First, then, a couple of books that are top of my list in respect of bullying at work. Both are available on Amazon. The first is ‘The Bully at Work’ by Gary Namie PhD and Ruth Namie PhD. It’s a really good all-round study and practical guide to understanding and guarding yourself against bullying. It encourages you to think of yourself as a target, not as a victim, because victimhood can prevent your taking responsibility for your own response, giving your personal power to the bully. The second is ‘Verbal Self-Defense in the Workplace’ by Dr Daniel Scott. This book is rooted in NLP (neuro-linguistic programming) and helps you to get throughly in touch with how bullying is pushing your buttons so that you can respond from a place of strength and balance. And of course, my own book, ‘Recover Your Balance – how to bounce back from bad times at work’ is also aimed at helping you understand and recover from bullying.
Now for centring. I’ll start by mentioning that I had a very minor experience this morning that felt like bullyiing and pushed the same buttons. It has served to remind me, as I respond to you, how quickly we can be pushed off balance. Once we are off balance, it’s almost impossible to respond in the way we would like – what comes out is our discomfort. So our first aim is to find a place of balance as quickly as possible, and to use it often enough that it becomes a new habit.

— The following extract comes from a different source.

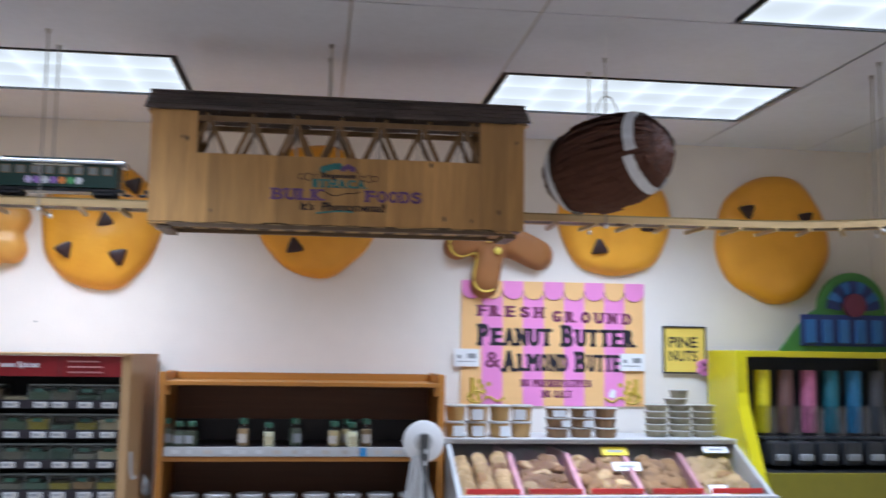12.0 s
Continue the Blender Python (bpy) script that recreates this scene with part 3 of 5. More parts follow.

I wrote about centring in my latest blog post, ‘remembering to breathe’, so it’s close to the front of my mind. I invite you to have a look at the post, and follow the links through to my colleague Mark Walsh’s blog. Mark’s extremely useful centring technique will help you quickly find balance when you’ve been pushed over. Mark says “I first came across centring in the martial arts – in the pressure of confrontation being uncentred – off-balance and tense physically, mentally and emotionally – is a recipe for disaster. Since then I have taught centring everywhere from war-zones, to classrooms to boardrooms with people of many occupations on five continents.” I really do recommend this technique as a starting point if someone else’s actions have knocked you off balance.
Once again, thank you for sharing. I hope this helps.